By Elizabeth K. Kellar
Orlando Sentinel

To explain the differences in public and private sector compensation, it’s important to dig beneath the surface.

The Orlando Sentinel’s editorial on Sunday, “Fattening Up: Local and State Governments Are Overly Generous to Employees,” acknowledges that lawyers make more in the private sector than in the public sector, but does not examine other positions. What about engineers, finance directors, laboratory technicians, public-works directors and local government managers?

When we turn on our water faucets, we want potable water. We want our bridges and buildings to be built and inspected by people who know what they are doing. Good planning is important to us, and we want to have viable employment centers, transportation systems that get us to our destinations safely and without delay, and attractive communities in which to live. If there is a hurricane or public-health emergency, we expect our public sector workforce to be ready for it, make whatever personal sacrifices are required, and to respond intelligently and quickly.

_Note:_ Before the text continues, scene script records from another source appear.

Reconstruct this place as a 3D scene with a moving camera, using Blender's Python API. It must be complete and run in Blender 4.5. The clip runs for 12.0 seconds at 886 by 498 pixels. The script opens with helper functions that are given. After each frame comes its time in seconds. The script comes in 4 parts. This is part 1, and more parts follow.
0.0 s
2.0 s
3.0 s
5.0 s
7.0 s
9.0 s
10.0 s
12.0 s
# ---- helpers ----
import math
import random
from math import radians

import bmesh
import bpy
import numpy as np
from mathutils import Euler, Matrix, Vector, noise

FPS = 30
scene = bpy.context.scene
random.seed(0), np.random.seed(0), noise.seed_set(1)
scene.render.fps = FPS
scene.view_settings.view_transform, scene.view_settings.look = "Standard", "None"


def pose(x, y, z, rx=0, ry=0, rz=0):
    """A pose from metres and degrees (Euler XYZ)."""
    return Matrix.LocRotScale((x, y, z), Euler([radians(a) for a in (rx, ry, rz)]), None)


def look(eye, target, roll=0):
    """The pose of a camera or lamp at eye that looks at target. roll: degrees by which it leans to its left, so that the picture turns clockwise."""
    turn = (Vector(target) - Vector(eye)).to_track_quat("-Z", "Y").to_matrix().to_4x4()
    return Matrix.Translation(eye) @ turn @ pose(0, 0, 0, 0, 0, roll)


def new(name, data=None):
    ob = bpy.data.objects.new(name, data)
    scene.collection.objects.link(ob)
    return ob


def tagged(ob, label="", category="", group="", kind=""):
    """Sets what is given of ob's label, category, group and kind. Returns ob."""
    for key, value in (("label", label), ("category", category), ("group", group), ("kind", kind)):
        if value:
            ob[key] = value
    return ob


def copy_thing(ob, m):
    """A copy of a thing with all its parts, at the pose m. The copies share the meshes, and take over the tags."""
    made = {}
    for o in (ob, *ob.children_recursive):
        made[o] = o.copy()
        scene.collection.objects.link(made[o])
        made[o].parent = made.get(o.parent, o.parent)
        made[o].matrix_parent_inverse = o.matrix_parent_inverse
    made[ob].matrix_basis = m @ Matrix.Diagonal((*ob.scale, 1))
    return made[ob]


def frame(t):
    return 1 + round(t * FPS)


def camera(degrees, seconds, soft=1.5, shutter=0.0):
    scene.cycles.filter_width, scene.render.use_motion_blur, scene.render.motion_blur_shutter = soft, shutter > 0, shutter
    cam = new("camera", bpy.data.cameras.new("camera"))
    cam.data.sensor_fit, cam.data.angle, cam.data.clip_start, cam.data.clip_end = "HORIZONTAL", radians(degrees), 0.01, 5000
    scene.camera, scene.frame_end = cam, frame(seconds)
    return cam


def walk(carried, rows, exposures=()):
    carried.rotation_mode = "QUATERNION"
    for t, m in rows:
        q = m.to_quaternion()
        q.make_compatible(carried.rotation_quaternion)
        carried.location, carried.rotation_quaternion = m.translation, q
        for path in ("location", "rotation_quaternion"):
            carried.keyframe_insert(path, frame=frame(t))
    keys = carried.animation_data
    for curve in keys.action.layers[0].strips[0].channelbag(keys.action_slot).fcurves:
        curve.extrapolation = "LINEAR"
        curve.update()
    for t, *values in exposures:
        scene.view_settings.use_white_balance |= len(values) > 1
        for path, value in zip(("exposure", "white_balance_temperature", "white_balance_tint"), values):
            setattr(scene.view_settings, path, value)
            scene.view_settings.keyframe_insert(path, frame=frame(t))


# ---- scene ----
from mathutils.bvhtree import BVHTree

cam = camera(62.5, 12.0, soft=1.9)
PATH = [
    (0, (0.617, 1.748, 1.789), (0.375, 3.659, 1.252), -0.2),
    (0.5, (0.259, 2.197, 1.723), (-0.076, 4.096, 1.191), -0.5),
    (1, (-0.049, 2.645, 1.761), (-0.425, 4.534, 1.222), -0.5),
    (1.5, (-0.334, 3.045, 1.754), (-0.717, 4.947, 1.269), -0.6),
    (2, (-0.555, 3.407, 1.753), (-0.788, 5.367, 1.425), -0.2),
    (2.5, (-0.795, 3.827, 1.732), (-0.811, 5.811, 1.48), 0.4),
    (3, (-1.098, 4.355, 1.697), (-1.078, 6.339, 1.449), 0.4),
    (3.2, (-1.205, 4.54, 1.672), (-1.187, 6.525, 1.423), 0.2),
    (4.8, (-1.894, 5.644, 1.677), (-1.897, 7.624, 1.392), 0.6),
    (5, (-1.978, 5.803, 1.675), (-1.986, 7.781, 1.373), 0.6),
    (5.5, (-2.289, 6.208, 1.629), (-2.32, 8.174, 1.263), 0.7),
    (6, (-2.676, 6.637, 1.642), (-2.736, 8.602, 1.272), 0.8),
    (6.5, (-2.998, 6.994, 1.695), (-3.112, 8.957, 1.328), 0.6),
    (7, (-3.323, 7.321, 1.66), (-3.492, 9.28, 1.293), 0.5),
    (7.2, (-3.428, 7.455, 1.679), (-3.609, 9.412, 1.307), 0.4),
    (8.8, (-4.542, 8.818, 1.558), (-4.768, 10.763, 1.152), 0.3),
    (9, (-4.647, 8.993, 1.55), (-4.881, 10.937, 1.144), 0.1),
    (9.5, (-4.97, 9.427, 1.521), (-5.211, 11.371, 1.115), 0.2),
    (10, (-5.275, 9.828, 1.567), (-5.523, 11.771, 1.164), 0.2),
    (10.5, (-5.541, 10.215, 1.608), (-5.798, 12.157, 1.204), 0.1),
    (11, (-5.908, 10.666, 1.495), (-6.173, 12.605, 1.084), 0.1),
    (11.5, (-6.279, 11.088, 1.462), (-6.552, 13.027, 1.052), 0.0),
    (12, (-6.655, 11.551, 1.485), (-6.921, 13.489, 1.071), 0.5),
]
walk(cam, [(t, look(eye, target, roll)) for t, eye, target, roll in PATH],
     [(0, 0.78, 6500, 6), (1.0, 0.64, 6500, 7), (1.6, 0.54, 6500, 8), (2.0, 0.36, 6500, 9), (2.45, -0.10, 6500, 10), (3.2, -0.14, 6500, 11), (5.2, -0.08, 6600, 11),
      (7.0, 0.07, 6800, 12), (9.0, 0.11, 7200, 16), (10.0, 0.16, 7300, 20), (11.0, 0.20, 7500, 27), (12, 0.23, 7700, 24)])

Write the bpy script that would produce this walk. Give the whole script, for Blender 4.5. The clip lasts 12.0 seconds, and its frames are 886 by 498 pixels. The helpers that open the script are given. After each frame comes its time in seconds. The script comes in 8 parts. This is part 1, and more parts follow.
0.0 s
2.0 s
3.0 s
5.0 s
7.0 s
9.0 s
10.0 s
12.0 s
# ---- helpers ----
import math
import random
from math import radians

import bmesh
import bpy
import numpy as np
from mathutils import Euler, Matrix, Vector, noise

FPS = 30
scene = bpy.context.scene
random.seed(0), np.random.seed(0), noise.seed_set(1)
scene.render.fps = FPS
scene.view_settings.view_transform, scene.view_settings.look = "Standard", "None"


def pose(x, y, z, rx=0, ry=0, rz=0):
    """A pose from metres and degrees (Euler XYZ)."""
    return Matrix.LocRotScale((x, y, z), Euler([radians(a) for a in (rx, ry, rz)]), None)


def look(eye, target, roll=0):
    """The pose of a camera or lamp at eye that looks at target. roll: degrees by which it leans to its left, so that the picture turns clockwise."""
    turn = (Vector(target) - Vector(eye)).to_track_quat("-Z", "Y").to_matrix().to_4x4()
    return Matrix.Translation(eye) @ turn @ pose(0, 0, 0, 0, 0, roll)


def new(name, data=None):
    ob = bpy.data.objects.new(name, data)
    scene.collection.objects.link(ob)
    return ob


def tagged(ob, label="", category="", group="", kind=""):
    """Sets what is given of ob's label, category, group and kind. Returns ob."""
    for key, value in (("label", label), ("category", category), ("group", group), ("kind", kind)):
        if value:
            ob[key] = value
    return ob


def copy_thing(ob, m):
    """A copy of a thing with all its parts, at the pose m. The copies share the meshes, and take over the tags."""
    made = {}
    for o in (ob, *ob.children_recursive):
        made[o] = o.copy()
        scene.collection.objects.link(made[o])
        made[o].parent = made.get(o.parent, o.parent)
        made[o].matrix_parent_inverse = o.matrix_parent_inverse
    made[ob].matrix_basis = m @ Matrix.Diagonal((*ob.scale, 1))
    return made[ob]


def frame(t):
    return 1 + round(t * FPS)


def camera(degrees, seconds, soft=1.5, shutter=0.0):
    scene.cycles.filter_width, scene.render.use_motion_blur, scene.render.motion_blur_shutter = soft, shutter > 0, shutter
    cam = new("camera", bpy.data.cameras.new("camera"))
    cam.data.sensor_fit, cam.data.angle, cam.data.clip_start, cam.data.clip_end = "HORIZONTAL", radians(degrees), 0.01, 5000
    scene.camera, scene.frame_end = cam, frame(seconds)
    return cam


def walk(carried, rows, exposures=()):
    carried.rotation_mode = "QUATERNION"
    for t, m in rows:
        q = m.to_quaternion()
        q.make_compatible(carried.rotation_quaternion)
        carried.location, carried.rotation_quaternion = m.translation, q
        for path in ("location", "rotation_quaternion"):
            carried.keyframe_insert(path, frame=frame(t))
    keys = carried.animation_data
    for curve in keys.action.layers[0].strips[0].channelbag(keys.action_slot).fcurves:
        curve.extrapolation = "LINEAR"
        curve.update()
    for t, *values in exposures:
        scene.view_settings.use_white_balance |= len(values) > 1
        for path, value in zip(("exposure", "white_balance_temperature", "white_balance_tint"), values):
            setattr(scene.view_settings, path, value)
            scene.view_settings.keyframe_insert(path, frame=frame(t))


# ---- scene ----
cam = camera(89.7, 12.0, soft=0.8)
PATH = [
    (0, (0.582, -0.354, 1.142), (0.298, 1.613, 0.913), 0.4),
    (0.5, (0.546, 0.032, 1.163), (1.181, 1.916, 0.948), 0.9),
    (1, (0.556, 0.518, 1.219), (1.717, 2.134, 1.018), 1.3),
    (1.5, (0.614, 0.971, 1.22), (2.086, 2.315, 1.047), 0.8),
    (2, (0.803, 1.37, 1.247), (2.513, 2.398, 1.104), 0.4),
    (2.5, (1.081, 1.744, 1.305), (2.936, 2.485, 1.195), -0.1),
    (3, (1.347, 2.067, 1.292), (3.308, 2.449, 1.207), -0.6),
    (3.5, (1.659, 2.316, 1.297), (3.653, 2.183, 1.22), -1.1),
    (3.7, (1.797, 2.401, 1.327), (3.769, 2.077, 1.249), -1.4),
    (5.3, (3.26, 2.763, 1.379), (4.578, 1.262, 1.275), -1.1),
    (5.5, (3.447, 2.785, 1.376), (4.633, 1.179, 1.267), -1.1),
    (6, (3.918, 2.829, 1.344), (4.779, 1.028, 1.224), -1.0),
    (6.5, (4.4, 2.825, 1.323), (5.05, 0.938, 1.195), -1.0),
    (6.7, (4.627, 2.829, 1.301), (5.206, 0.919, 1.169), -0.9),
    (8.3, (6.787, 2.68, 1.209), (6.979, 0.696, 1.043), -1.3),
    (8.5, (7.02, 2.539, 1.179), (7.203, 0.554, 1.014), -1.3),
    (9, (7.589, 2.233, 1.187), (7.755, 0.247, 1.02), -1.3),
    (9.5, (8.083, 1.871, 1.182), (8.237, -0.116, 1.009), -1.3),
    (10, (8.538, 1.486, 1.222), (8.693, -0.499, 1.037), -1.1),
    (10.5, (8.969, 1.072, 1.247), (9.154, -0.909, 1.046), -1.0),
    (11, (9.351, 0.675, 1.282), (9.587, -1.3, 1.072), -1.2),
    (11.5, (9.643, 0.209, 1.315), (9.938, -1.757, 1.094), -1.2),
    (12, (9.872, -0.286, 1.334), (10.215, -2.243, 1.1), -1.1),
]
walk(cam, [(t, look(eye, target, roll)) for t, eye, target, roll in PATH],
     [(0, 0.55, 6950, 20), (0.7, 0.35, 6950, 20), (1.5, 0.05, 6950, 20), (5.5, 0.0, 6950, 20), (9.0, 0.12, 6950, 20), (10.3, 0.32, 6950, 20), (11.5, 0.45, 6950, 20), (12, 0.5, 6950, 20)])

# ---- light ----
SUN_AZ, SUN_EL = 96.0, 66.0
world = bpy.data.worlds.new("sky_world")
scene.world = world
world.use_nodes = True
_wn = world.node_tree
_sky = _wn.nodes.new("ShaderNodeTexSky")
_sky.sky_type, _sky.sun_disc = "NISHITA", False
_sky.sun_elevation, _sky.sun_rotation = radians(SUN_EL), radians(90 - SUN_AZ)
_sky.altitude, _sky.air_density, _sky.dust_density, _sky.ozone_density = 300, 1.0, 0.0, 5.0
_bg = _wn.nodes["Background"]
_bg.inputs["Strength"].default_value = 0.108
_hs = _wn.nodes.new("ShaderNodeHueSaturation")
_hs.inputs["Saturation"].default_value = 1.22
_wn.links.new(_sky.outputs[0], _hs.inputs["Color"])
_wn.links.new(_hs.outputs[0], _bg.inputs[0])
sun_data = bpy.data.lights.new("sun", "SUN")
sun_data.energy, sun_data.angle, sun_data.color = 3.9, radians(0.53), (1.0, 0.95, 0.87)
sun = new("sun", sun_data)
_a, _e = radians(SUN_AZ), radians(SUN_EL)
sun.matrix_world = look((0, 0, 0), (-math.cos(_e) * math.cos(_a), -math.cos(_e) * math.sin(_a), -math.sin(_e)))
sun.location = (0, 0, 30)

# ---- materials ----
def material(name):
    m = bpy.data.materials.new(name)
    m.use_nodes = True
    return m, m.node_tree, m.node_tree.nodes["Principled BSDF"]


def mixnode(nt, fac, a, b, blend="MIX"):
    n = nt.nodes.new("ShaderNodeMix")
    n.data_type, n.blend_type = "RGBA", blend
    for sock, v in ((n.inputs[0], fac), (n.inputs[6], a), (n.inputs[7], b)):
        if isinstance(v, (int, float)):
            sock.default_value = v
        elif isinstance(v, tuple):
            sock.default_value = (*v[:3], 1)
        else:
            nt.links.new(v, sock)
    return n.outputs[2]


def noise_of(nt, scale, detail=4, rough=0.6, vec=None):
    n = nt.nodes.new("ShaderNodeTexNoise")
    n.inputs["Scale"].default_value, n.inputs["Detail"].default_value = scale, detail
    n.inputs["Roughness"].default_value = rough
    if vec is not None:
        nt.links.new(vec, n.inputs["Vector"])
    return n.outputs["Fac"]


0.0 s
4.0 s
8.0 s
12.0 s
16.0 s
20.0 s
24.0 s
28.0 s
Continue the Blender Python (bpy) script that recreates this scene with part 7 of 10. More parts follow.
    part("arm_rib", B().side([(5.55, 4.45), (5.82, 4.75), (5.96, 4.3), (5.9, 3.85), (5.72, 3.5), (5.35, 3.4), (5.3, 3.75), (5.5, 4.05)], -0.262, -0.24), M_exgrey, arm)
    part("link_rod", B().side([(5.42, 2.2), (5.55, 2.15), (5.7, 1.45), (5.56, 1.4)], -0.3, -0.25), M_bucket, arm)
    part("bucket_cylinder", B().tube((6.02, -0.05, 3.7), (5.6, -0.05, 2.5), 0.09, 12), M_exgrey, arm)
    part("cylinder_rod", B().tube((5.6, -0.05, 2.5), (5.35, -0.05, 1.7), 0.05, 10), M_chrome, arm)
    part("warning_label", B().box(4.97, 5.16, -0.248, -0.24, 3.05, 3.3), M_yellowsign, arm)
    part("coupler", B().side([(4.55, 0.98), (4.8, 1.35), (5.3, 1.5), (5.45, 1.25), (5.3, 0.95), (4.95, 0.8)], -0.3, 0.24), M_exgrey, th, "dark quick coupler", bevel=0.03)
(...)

Many of these jobs require specialized education and training. According to 2006 Census data, 68 percent of state and local government employees are classified as knowledge workers — compared with only 32 percent in the private sector.

The public sector workforce is older than the private sector’s: 63.5 percent of local government workers and 60 percent of state government workers are over 40 years of age, compared with 48 percent of private sector workers. This means that state and local governments are facing their greatest turnover ever, especially among their most educated, trained and skilled employees.

Public health is one example of a critically important profession that is already strained. The federal Centers for Disease Control and Prevention estimates that states need 47 percent more epidemiologists than they presently have. Yet how do salaries compare with the private sector? According to 2005 Department of Labor data, these professionals earned only $55,806 in state and local government jobs compared with $67,314 in the private sector.

Most people choose to work in the public sector because they want to make a contribution to society, not because it is more lucrative. But the public sector must still remain competitive to attract the talent our communities count on for daily needs, let alone in a crisis.

In today’s world, all employers are challenged to find ways to provide health care and other benefits while containing costs. Innovative state and local governments strive to provide health insurance that is both affordable and meets family needs. Wellness programs, for example, are starting to pay off for many government employers as a way to keep employees healthy and to reduce costs.

As to retirement plans, a study conducted for the Center for State and Local Government Excellence by the Center for Retirement Research at Boston College in November found that defined benefit plans are 80 percent to 90 percent funded in both the public and private sectors. But it is impossible to compare retirement benefits unless you take into account key differences — public-sector employees, for example, contribute to their pensions, unlike their private-sector counterparts.

Taxpayers want well-managed services, prudent budgets, and accurate and timely financial reporting. We take for granted that competent, well-prepared individuals will be there when we need them. As even more of the public-sector workforce becomes eligible to retire in the next five to 10 years, states and localities will need to sharpen their employment practices and offer good benefits to remain competitive.

Elizabeth K. Kellar is executive director of the Center for State and Local Government Excellence in Washington, D.C.